#### Dataset section ####
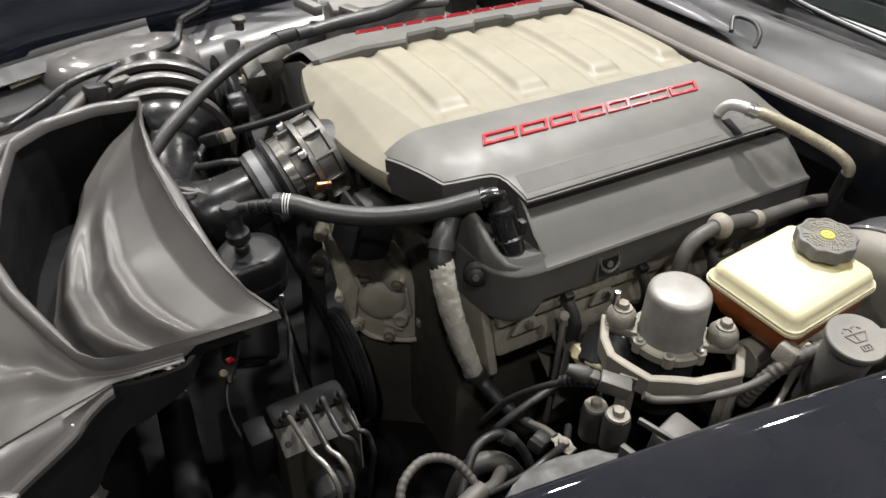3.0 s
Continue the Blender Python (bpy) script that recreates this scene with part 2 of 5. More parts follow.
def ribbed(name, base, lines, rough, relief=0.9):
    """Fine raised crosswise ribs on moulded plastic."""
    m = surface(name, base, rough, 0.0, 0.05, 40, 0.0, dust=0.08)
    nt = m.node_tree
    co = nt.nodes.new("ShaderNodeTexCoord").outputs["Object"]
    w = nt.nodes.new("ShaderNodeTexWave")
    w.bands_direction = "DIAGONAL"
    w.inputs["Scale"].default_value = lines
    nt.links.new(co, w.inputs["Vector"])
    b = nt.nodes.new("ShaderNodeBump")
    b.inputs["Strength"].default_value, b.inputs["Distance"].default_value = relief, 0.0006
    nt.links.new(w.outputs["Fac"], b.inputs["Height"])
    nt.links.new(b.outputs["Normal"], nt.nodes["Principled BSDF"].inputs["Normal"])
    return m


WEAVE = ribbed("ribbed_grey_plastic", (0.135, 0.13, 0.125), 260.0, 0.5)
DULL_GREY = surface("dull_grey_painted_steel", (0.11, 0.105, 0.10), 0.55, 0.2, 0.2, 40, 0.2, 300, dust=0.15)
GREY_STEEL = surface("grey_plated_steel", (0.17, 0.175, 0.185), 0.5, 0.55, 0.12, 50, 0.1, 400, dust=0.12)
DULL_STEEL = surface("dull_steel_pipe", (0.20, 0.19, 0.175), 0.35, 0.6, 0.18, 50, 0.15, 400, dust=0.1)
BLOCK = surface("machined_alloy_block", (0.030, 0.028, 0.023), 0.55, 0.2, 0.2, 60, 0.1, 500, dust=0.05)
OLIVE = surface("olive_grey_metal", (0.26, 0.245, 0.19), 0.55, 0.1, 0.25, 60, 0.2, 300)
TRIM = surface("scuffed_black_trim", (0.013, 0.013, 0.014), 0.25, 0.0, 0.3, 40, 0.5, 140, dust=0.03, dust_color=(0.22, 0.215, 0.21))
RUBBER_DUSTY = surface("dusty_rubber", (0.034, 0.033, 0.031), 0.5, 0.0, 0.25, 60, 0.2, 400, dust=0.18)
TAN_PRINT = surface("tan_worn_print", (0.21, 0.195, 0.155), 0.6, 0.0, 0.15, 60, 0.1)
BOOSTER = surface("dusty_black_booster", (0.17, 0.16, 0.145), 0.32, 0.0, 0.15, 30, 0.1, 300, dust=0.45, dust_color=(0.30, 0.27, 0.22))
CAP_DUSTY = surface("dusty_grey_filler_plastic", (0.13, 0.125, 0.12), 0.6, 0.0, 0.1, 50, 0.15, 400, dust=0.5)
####
### [Exercise objective]
Copy the material shown above in full and exactly. Skip the pictures.

### [The completed task]
3.0 s
Continue the Blender Python (bpy) script that recreates this scene with part 2 of 5. More parts follow.
def ribbed(name, base, lines, rough, relief=0.9):
    """Fine raised crosswise ribs on moulded plastic."""
    m = surface(name, base, rough, 0.0, 0.05, 40, 0.0, dust=0.08)
    nt = m.node_tree
    co = nt.nodes.new("ShaderNodeTexCoord").outputs["Object"]
    w = nt.nodes.new("ShaderNodeTexWave")
    w.bands_direction = "DIAGONAL"
    w.inputs["Scale"].default_value = lines
    nt.links.new(co, w.inputs["Vector"])
    b = nt.nodes.new("ShaderNodeBump")
    b.inputs["Strength"].default_value, b.inputs["Distance"].default_value = relief, 0.0006
    nt.links.new(w.outputs["Fac"], b.inputs["Height"])
    nt.links.new(b.outputs["Normal"], nt.nodes["Principled BSDF"].inputs["Normal"])
    return m


WEAVE = ribbed("ribbed_grey_plastic", (0.135, 0.13, 0.125), 260.0, 0.5)
DULL_GREY = surface("dull_grey_painted_steel", (0.11, 0.105, 0.10), 0.55, 0.2, 0.2, 40, 0.2, 300, dust=0.15)
GREY_STEEL = surface("grey_plated_steel", (0.17, 0.175, 0.185), 0.5, 0.55, 0.12, 50, 0.1, 400, dust=0.12)
DULL_STEEL = surface("dull_steel_pipe", (0.20, 0.19, 0.175), 0.35, 0.6, 0.18, 50, 0.15, 400, dust=0.1)
BLOCK = surface("machined_alloy_block", (0.030, 0.028, 0.023), 0.55, 0.2, 0.2, 60, 0.1, 500, dust=0.05)
OLIVE = surface("olive_grey_metal", (0.26, 0.245, 0.19), 0.55, 0.1, 0.25, 60, 0.2, 300)
TRIM = surface("scuffed_black_trim", (0.013, 0.013, 0.014), 0.25, 0.0, 0.3, 40, 0.5, 140, dust=0.03, dust_color=(0.22, 0.215, 0.21))
RUBBER_DUSTY = surface("dusty_rubber", (0.034, 0.033, 0.031), 0.5, 0.0, 0.25, 60, 0.2, 400, dust=0.18)
TAN_PRINT = surface("tan_worn_print", (0.21, 0.195, 0.155), 0.6, 0.0, 0.15, 60, 0.1)
BOOSTER = surface("dusty_black_booster", (0.17, 0.16, 0.145), 0.32, 0.0, 0.15, 30, 0.1, 300, dust=0.45, dust_color=(0.30, 0.27, 0.22))
CAP_DUSTY = surface("dusty_grey_filler_plastic", (0.13, 0.125, 0.12), 0.6, 0.0, 0.1, 50, 0.15, 400, dust=0.5)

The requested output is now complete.